> [Do this]: Retype the whole listing, please, keeping every line exact and dropping the pictures.

> [Dataset content]:

────────────────

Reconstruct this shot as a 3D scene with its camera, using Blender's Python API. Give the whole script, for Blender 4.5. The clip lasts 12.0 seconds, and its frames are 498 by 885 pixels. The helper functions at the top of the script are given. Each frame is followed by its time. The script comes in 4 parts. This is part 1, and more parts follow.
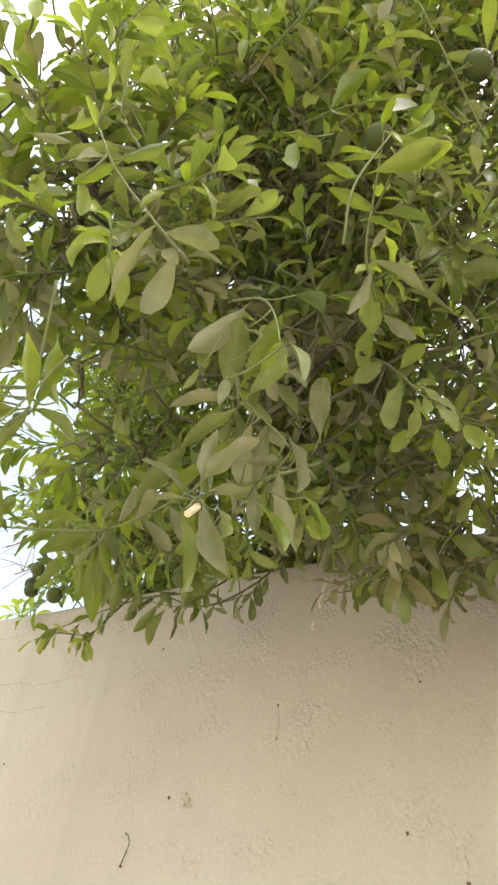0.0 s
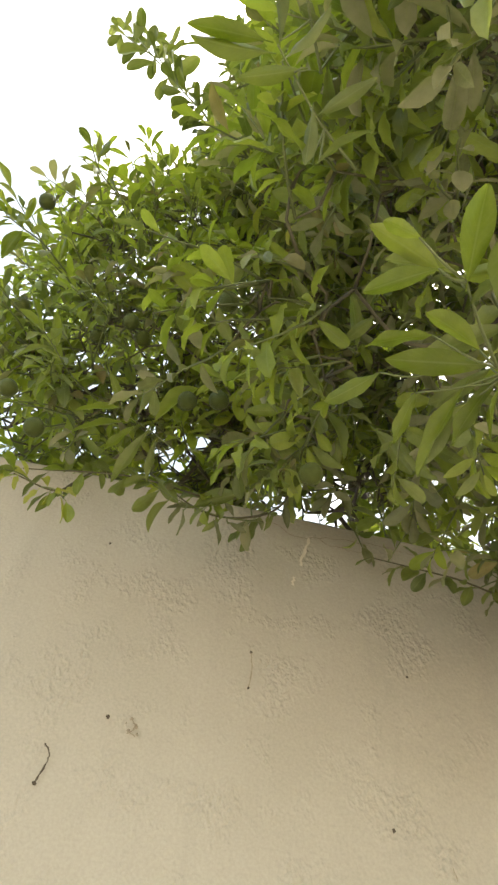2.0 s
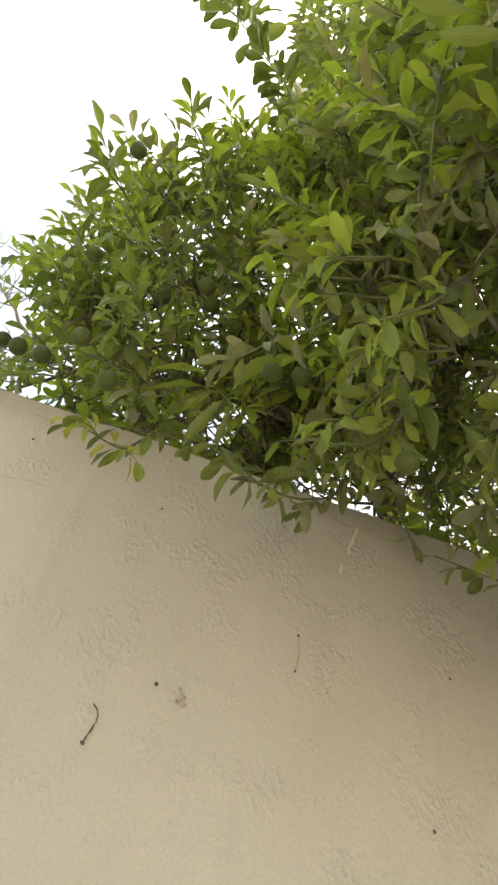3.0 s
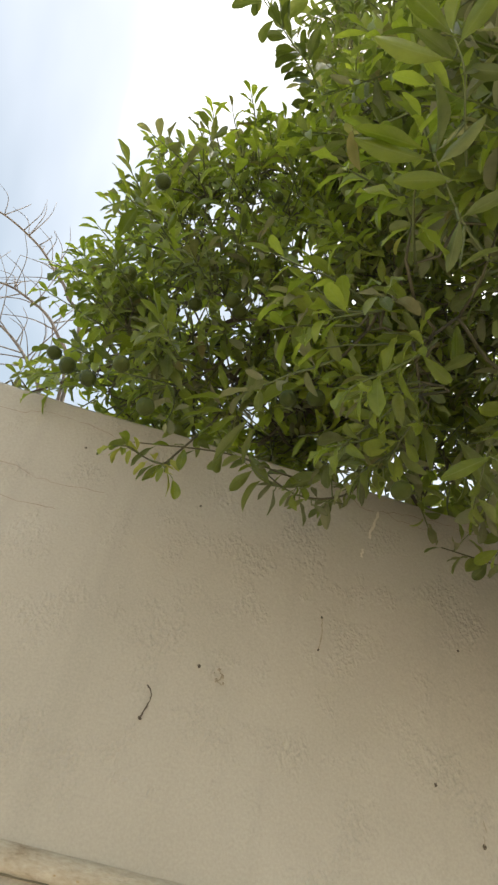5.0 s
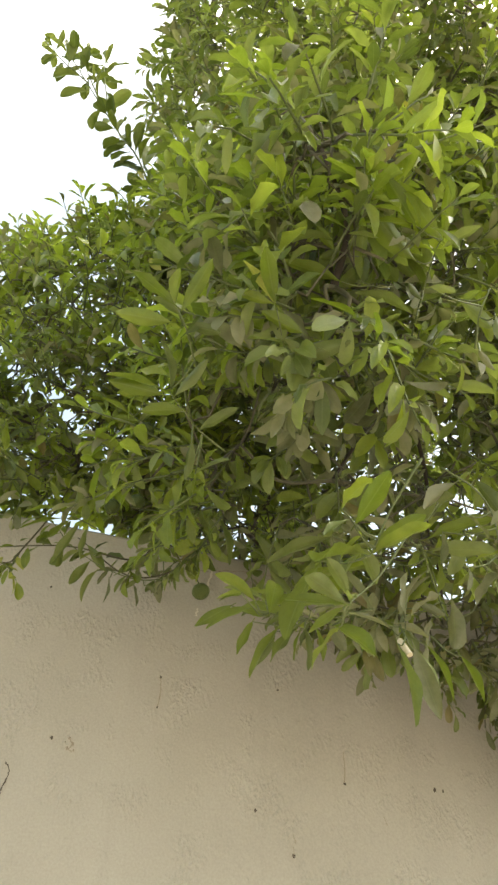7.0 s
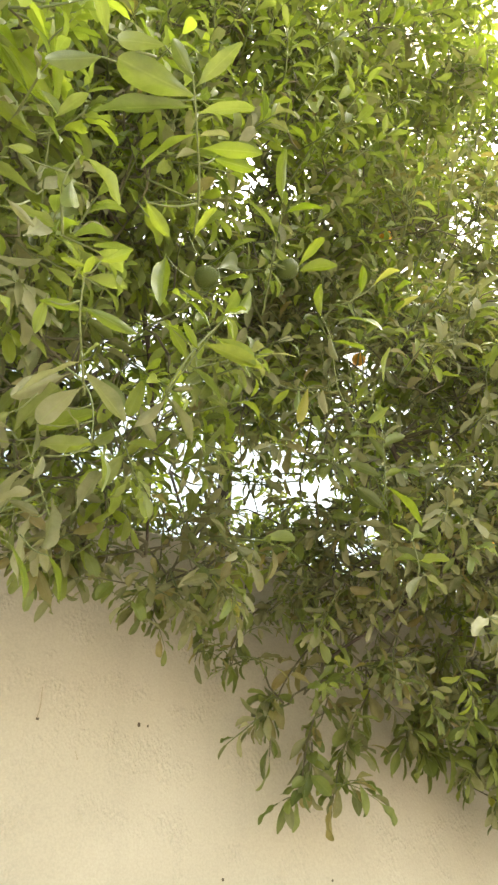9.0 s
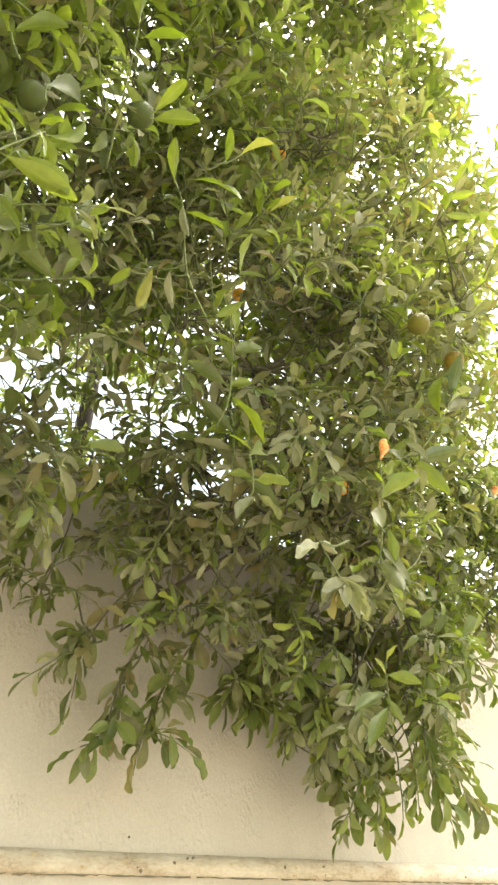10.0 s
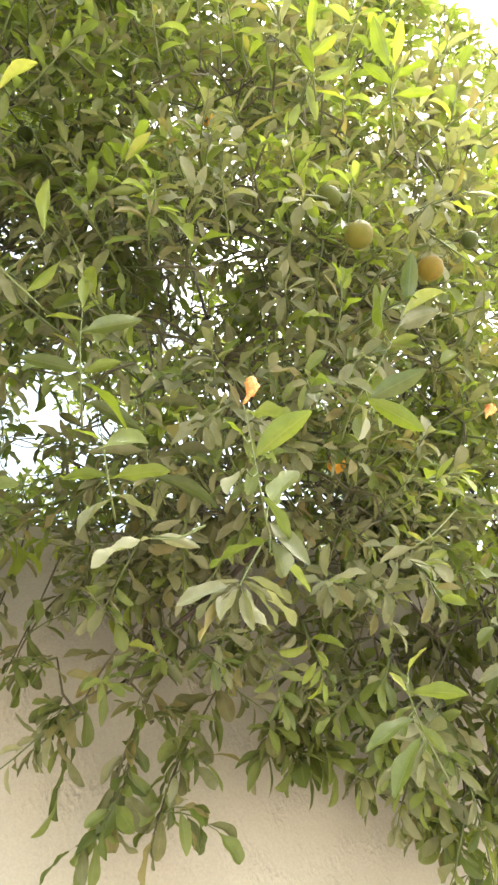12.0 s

────────────────

> [Full answer]:
Reconstruct this shot as a 3D scene with its camera, using Blender's Python API. Give the whole script, for Blender 4.5. The clip lasts 12.0 seconds, and its frames are 498 by 885 pixels. The helper functions at the top of the script are given. Each frame is followed by its time. The script comes in 4 parts. This is part 1, and more parts follow.
0.0 s
2.0 s
3.0 s
5.0 s
7.0 s
9.0 s
10.0 s
12.0 s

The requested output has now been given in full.